• DIRECTION:
Exactly the lines from the one containing "Write the Blender" through the one containing "import numpy as np" are to be returned, please, without any pictures.

• AVAILABLE RECORDS:
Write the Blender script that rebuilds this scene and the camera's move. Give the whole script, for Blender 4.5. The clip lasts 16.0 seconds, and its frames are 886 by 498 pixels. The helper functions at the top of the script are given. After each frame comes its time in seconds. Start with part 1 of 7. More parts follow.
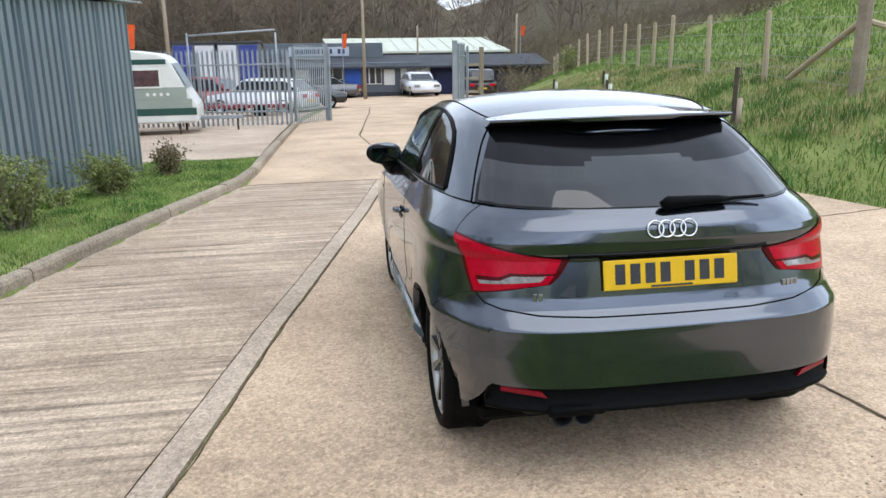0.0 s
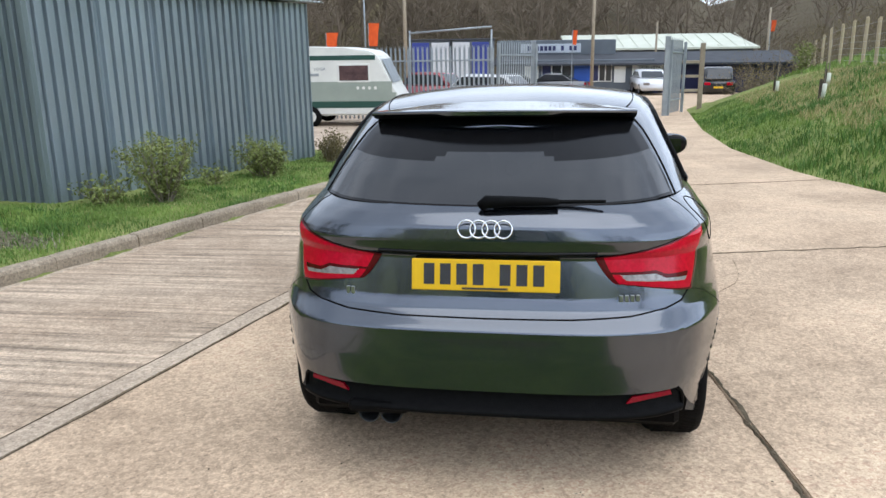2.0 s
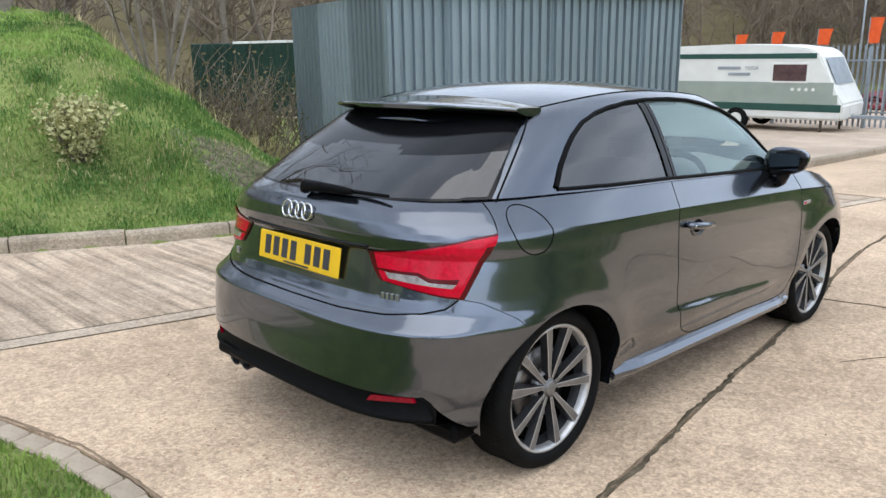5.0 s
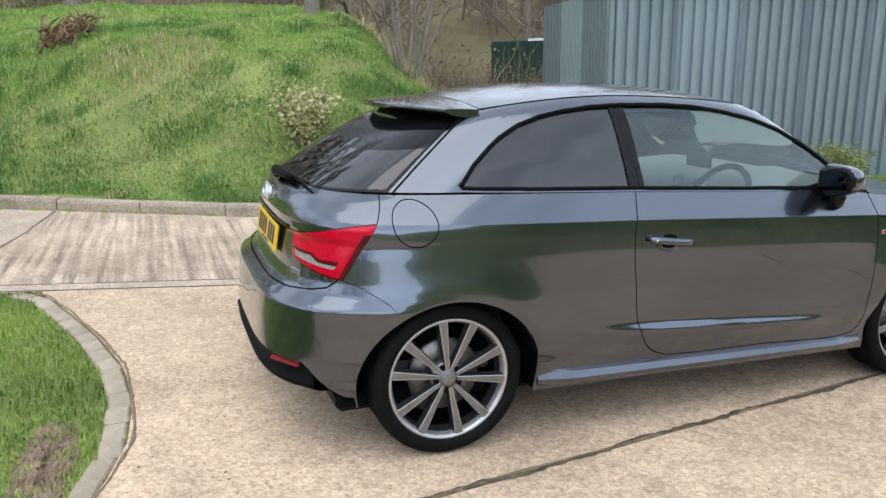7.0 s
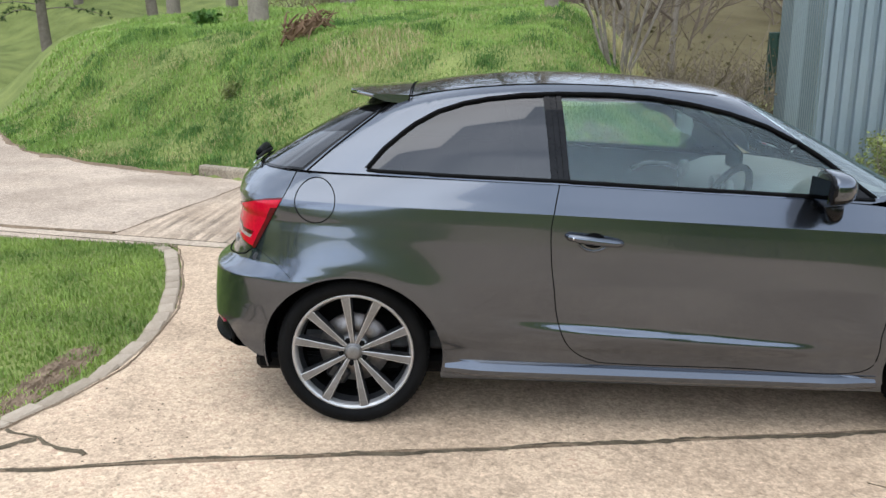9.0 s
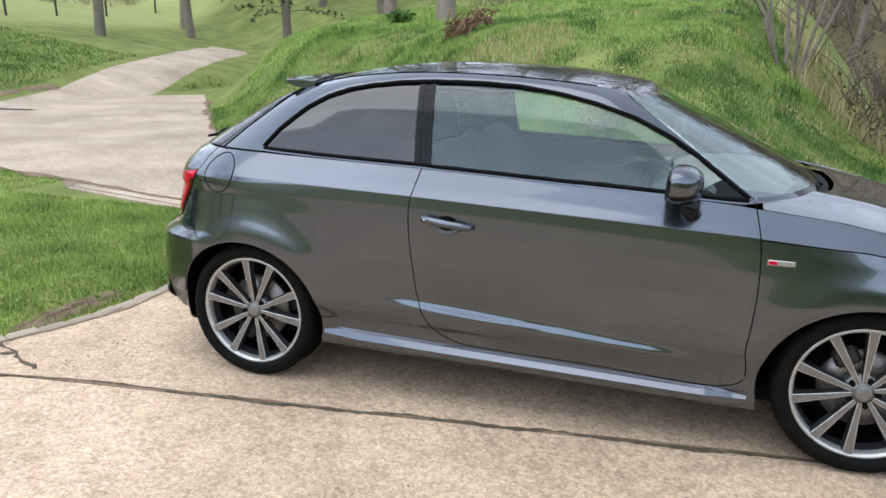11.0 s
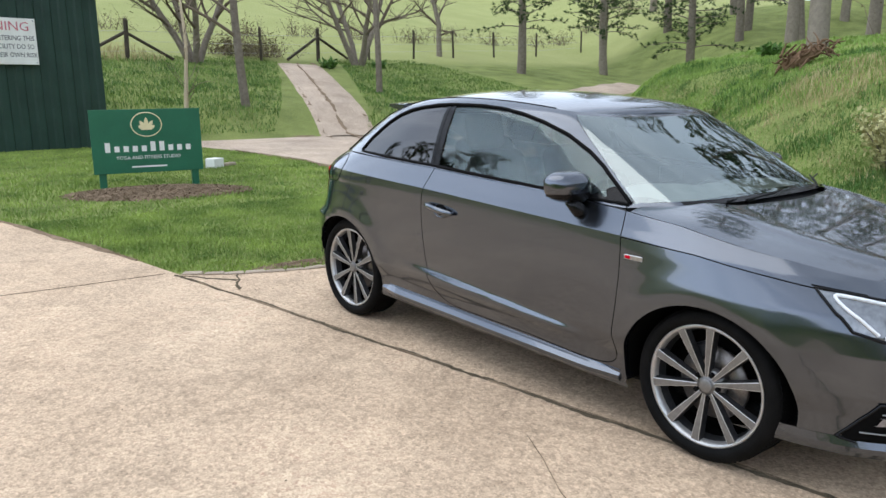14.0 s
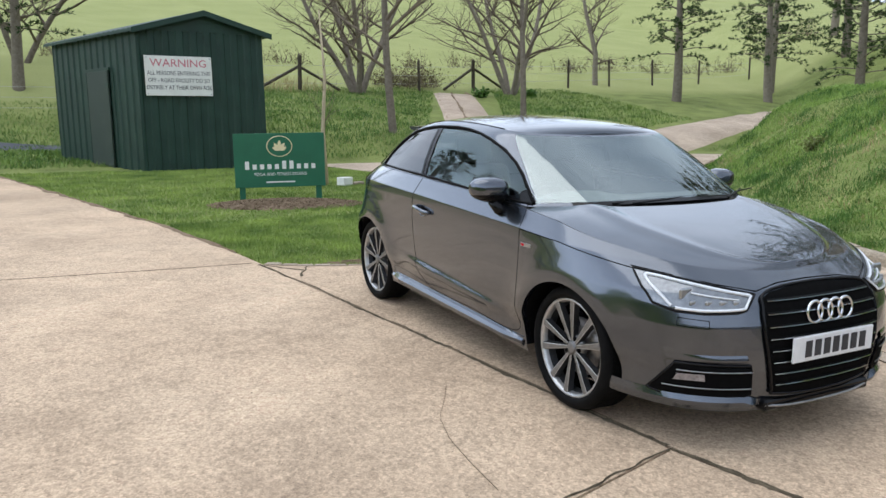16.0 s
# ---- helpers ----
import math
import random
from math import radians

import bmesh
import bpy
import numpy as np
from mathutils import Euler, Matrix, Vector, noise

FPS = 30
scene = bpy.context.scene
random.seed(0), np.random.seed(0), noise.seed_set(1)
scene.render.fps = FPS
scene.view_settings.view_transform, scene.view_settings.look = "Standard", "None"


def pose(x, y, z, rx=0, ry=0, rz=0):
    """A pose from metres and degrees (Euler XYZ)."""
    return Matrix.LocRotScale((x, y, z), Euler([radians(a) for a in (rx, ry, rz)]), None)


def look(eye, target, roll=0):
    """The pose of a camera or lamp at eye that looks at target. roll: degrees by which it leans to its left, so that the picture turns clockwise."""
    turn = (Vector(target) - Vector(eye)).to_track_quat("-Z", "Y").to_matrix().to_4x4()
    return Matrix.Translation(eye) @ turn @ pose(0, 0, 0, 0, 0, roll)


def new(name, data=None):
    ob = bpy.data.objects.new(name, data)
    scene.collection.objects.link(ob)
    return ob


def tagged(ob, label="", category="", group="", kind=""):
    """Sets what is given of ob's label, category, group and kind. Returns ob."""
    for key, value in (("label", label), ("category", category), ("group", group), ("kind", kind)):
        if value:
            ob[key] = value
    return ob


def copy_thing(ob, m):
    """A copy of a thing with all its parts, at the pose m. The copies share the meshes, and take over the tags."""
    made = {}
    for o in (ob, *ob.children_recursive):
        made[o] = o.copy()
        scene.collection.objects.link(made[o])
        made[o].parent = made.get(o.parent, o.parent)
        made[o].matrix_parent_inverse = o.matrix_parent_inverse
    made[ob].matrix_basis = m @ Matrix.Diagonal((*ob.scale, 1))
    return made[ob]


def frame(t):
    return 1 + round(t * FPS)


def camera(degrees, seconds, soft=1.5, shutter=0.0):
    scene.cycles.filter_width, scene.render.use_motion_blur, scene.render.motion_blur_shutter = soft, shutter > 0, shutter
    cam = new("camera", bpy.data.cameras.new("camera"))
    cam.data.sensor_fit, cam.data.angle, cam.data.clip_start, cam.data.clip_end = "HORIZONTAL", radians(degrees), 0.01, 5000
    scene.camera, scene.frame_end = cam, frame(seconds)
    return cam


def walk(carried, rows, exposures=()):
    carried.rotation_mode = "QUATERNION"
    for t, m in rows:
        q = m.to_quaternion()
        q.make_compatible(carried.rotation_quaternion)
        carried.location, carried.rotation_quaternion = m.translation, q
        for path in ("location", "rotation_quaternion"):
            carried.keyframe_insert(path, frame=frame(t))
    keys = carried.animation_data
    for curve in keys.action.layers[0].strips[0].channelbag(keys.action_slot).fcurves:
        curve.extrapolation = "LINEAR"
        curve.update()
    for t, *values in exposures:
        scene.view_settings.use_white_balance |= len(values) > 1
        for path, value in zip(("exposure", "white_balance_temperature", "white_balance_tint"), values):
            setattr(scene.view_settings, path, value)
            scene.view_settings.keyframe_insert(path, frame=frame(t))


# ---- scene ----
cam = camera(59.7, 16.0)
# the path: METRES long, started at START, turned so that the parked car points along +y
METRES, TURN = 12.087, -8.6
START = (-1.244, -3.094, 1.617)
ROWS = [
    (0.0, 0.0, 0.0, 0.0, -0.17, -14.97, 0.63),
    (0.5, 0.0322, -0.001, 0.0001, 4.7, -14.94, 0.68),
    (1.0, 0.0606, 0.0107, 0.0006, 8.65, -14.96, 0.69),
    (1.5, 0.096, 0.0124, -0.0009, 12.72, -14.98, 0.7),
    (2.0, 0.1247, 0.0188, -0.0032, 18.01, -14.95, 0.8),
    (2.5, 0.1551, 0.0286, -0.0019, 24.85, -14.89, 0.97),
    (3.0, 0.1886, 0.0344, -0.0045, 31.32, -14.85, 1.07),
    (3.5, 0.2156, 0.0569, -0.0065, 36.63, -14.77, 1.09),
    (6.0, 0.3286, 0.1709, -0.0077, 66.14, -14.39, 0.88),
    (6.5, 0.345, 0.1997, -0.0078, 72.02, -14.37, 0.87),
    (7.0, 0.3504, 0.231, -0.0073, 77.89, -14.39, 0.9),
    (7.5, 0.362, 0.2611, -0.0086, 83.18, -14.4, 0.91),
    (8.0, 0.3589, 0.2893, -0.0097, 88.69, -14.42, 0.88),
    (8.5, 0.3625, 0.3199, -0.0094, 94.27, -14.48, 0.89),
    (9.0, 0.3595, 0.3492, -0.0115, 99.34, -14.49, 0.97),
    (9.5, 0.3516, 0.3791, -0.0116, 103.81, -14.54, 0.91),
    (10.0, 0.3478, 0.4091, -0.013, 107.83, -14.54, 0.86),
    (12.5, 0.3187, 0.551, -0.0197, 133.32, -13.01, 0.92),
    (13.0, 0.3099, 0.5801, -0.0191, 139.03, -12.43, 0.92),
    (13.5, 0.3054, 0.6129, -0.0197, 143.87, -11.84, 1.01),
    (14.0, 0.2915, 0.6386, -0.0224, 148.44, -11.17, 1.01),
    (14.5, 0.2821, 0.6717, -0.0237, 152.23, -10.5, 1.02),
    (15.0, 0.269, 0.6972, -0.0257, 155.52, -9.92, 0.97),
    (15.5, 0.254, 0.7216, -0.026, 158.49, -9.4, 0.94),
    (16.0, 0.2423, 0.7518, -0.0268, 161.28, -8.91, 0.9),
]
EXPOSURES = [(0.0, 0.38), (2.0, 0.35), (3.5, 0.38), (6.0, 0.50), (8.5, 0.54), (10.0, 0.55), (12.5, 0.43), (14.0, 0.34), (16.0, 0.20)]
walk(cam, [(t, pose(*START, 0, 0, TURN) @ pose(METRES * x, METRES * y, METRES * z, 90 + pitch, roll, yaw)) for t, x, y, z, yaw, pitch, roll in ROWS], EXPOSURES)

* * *

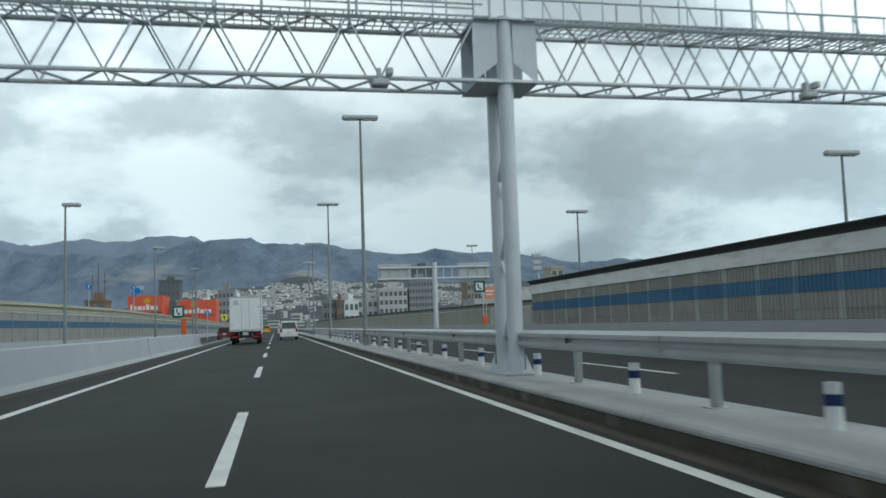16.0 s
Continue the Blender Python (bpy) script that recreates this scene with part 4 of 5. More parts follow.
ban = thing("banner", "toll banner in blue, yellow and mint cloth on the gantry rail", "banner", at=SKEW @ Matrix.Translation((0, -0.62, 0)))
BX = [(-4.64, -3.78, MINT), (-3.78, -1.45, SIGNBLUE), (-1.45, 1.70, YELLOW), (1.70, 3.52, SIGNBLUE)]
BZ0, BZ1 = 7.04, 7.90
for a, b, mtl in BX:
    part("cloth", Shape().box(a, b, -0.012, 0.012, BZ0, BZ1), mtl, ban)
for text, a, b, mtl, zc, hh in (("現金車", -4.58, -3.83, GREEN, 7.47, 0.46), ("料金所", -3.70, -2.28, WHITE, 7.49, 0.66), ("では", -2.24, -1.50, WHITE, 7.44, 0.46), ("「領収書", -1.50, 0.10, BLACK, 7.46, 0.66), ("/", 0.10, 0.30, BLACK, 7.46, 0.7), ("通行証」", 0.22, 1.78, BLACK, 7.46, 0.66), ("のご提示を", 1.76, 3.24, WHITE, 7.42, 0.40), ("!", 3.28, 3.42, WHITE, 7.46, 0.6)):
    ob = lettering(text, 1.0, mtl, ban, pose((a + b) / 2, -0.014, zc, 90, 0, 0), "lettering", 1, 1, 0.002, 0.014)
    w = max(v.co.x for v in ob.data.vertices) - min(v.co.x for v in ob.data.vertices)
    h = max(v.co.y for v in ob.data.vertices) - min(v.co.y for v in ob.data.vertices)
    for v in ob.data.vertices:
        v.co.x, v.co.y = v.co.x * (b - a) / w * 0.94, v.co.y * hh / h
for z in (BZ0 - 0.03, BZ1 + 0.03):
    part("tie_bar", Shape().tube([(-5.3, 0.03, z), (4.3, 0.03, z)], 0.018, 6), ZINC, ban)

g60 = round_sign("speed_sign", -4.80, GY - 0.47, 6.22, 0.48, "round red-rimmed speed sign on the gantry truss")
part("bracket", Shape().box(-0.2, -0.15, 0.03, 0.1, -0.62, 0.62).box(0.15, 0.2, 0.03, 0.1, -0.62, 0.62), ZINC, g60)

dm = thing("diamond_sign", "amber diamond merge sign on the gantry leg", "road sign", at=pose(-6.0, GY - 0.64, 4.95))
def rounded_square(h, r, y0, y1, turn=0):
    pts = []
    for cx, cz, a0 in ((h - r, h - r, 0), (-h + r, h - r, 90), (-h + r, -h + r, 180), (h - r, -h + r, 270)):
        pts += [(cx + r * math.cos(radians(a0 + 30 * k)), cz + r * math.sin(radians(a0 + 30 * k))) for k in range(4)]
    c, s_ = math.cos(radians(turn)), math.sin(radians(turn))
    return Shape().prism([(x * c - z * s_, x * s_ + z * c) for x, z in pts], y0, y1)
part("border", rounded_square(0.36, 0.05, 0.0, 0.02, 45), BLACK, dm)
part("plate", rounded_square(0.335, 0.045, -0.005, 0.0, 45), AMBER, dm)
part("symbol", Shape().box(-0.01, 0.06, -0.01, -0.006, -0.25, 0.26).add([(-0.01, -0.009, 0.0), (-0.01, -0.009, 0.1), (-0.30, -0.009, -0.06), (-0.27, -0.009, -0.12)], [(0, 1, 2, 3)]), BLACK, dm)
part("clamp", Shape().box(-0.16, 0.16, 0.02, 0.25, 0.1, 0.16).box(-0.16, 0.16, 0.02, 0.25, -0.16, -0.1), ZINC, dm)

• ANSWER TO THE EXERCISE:
Write the Blender script that rebuilds this scene and the camera's move. Give the whole script, for Blender 4.5. The clip lasts 16.0 seconds, and its frames are 886 by 498 pixels. The helper functions at the top of the script are given. After each frame comes its time in seconds. Start with part 1 of 7. More parts follow.
0.0 s
2.0 s
5.0 s
7.0 s
9.0 s
11.0 s
14.0 s
16.0 s
# ---- helpers ----
import math
import random
from math import radians

import bmesh
import bpy
import numpy as np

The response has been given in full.